While most of Dupont’s solar products are sold as films or sheets, some are more liquid in form, with tight flow-rate parameters. Among the products Dupont Microcircuit Materials offers the PV market are its Solamet brand metallization pastes containing aluminum or silver which can be soldered, printed or adhered through other processes on either rigid or flexible substrates.
The company also offers polymer-based silver conductors for use on indium tin oxide (ITO) transparent conductor oxide layers for front side grid applications in thin film copper indium selenide (CIS), copper indium gallium selenide (CIGS) and amorphous silicon cell structures.”

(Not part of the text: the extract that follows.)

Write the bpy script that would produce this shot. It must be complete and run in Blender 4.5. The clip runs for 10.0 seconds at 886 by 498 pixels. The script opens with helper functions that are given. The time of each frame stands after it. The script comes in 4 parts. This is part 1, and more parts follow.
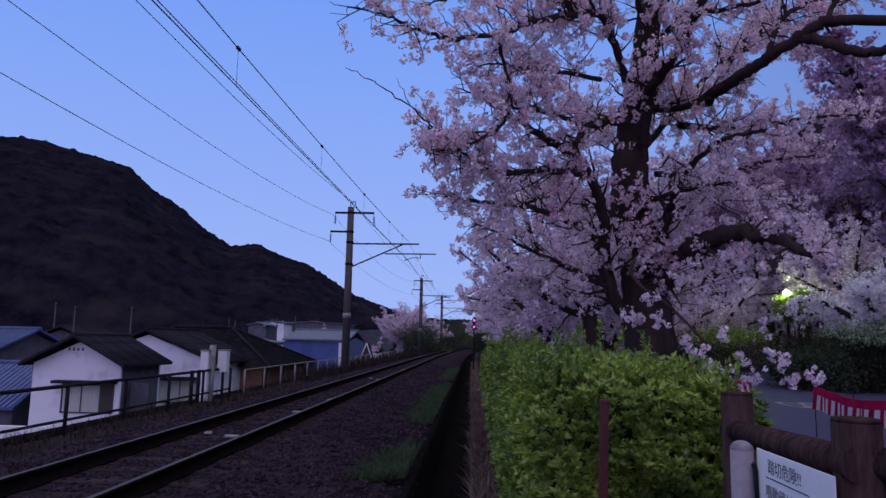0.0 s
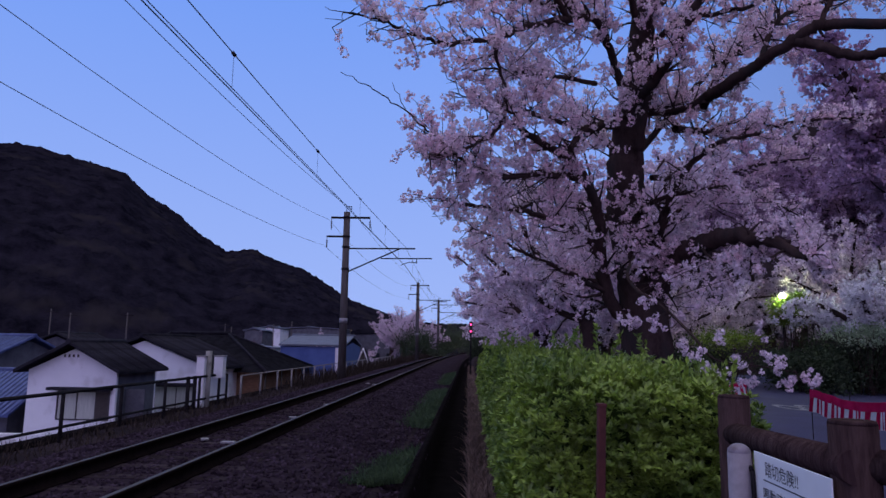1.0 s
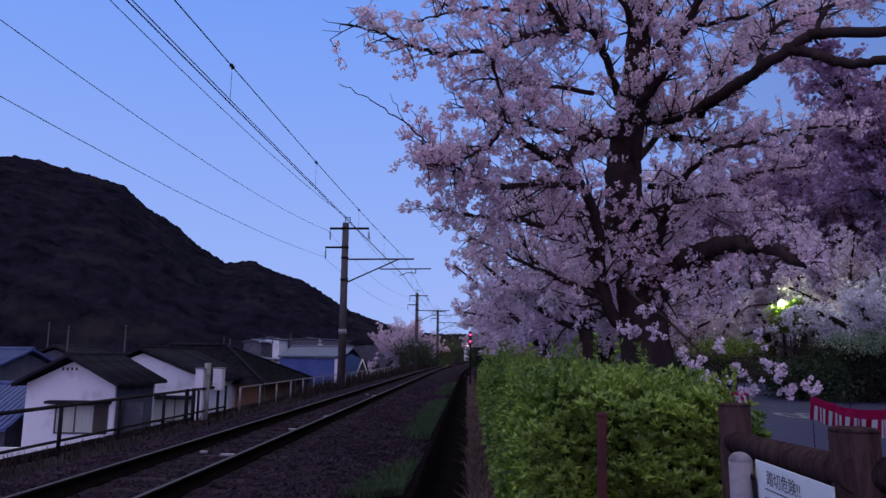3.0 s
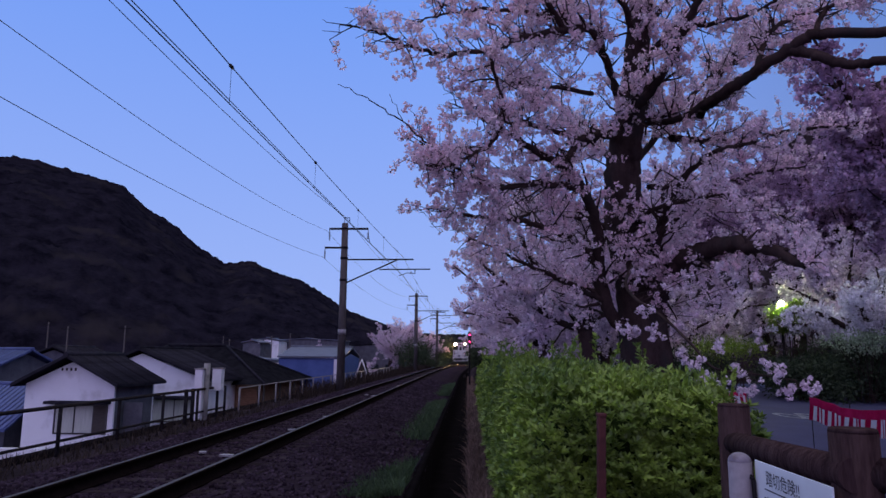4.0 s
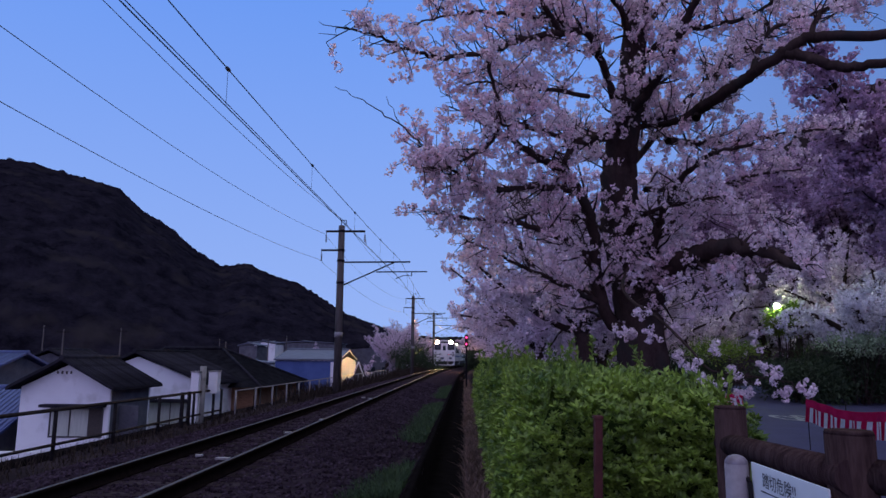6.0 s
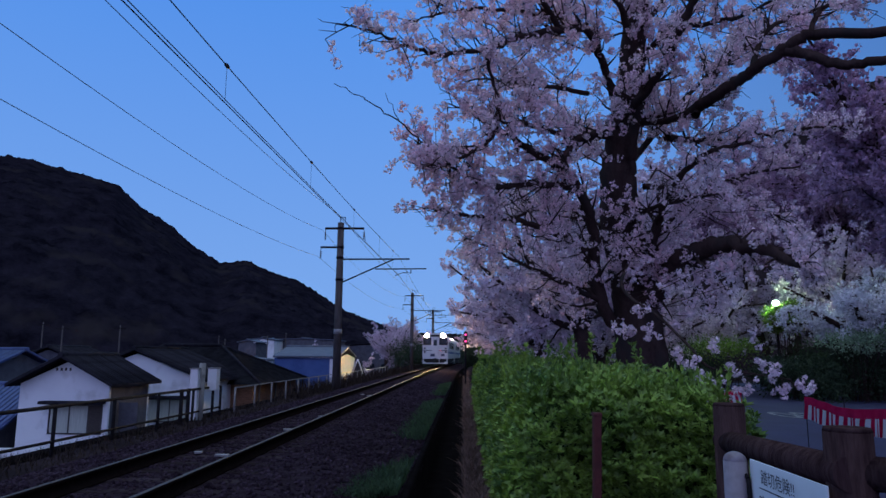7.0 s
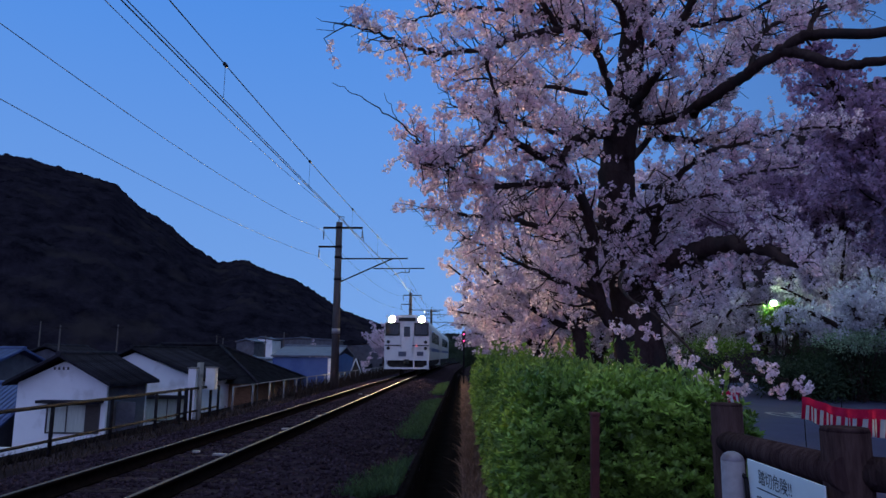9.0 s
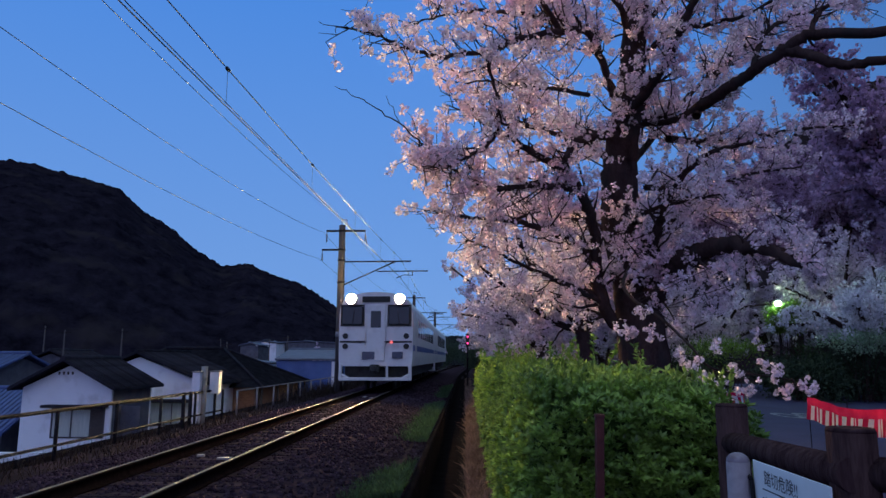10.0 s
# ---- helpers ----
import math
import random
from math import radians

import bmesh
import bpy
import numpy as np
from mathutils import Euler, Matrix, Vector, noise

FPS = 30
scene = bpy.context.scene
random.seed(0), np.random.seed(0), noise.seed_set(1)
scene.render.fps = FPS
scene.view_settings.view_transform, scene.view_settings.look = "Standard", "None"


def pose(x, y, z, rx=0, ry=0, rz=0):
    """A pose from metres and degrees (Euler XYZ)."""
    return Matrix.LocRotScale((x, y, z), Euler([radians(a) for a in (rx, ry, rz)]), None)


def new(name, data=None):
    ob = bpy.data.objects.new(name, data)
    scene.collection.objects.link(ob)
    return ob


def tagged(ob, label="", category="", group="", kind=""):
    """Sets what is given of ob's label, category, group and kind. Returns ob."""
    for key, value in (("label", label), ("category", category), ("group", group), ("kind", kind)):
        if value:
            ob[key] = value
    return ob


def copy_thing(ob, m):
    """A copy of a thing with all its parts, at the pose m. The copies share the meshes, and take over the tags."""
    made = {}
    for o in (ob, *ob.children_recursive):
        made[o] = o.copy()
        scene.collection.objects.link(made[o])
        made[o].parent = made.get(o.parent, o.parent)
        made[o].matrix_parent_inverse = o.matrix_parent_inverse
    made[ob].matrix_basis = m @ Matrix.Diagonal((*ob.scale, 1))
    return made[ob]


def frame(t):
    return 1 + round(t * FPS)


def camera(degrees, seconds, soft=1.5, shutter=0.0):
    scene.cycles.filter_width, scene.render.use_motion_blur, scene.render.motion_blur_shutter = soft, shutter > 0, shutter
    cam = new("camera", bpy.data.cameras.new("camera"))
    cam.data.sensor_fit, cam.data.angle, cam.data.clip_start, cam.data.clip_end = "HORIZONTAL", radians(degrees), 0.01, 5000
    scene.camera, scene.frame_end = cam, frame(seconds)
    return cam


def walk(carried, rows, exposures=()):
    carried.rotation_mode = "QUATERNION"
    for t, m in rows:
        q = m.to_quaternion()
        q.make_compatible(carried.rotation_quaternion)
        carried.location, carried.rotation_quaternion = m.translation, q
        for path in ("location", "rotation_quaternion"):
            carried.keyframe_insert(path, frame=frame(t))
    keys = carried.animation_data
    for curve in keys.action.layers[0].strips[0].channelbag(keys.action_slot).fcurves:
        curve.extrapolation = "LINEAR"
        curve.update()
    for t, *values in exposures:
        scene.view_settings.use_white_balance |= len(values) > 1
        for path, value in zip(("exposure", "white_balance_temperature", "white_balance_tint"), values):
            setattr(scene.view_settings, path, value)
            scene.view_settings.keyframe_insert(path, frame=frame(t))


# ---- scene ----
EYE = (0.0, 0.0, 1.27)          # metres above the rail head, which is z = 0


def aim(pitch, left, lean):
    """A camera pose at EYE: degrees of tilt up, of turn to the left, of lean."""
    return pose(*EYE, 90 + pitch, 0, left) @ pose(0, 0, 0, 0, 0, lean)


cam = camera(66, 10.0, soft=1.5)
AIMS = [
    (0.0, 7.690, 2.601, 1.189), (0.5, 7.878, 2.451, 1.019), (1.0, 8.067, 2.297, 0.869), (1.5, 8.435, 2.270, 0.699),
    (2.0, 8.730, 2.179, 0.506), (2.5, 8.881, 2.225, 0.450), (4.0, 8.946, 2.152, 0.447), (4.5, 9.001, 2.199, 0.455),
    (5.0, 9.081, 2.078, 0.399), (5.5, 9.241, 1.955, 0.364), (7.0, 8.917, 1.807, 0.401), (7.5, 8.920, 1.859, 0.384),
    (8.0, 8.853, 1.925, 0.427), (8.5, 8.816, 1.750, 0.480), (9.0, 8.886, 1.664, 0.471), (9.5, 8.953, 1.729, 0.301),
    (10.0, 9.086, 1.929, 0.136)]
walk(cam, [(t, aim(*a)) for t, *a in AIMS],
     exposures=[(0.0, 0.0, 6500, 10), (5.5, 0.0, 6500, 10), (7.0, -0.32, 5350, -12), (8.5, -0.38, 5250, -13), (10.0, -0.50, 5250, -13)])

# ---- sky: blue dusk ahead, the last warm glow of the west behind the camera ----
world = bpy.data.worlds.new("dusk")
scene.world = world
world.use_nodes = True
wn, wl = world.node_tree.nodes, world.node_tree.links
wn.clear()
w_out, w_bg = wn.new("ShaderNodeOutputWorld"), wn.new("ShaderNodeBackground")
w_tc, w_sep = wn.new("ShaderNodeTexCoord"), wn.new("ShaderNodeSeparateXYZ")
w_ramp = wn.new("ShaderNodeValToRGB")
w_glow, w_mix = wn.new("ShaderNodeMapRange"), wn.new("ShaderNodeMix")
w_mix.data_type = "RGBA"
for pos, colour in ((0.0, (0.35, 0.47, 0.90, 1)), (0.12, (0.30, 0.48, 1.0, 1)), (0.3, (0.235, 0.45, 1.04, 1)), (0.6, (0.12, 0.29, 0.88, 1))):
    el = w_ramp.color_ramp.elements
    e = el[0] if pos == 0.0 else (el[1] if pos == 0.6 else el.new(pos))
    e.position, e.color = pos, colour
w_glow.inputs["From Min"].default_value, w_glow.inputs["From Max"].default_value = 0.0, -1.0
w_glow.interpolation_type = "SMOOTHSTEP"
w_mix.inputs["B"].default_value = (0.64, 0.56, 1.08, 1)
wl.new(w_tc.outputs["Generated"], w_sep.inputs[0])
wl.new(w_sep.outputs["Z"], w_ramp.inputs[0])
wl.new(w_sep.outputs["Y"], w_glow.inputs["Value"])
wl.new(w_glow.outputs[0], w_mix.inputs["Factor"])
wl.new(w_ramp.outputs[0], w_mix.inputs["A"])
wl.new(w_mix.outputs["Result"], w_bg.inputs[0])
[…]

Other product lines include: Teflon and polyester film module front sheet films; encapsulants including Elvax polyvinyl resins, Butacite polyvinyl butyral, and PV5300 coatings for building-integrated solar roof tiles; back sheet materials including Tedlar polyvinyl fluoride films; junction box production resins, including Rynite thermoplastic resins; film substrates including Kapton polyimide film including ceramic-filled versions; seal manufacturing products including Kalrez perfluoroelastomer; and Zonyl and Capstone fluro-surfactants for semiconductor wetting aids.
Dupont PV 5300 encapsulants were key to the development of frameless ceramic-tile based solar tiles produced by Italy’s Photonics S.p.A., based in Modena, which will withstand foot traffic from installation and maintenance workers. Such building-integrated photovoltaic (BIPV) systems are expected to become more popular in the U.S. as cost comes down.
Dupont also is installing solar arrays at various facilities to reduce its carbon footprint. It operates the 1,500-solar-panel Waimea Research Center PV array in Kauai, Hawaii, and has other arrays installed in Wilmington, and at Taoyuan, Taiwan.
Since 2007, Dupont has managed the University of Delaware’s Very High Efficiency Solar Cell (VHESC) Consortium, which began with a $12.2 million grant that could expand into a $100 million program, funded by the Defense Advanced Research Projects Agency (DARPA).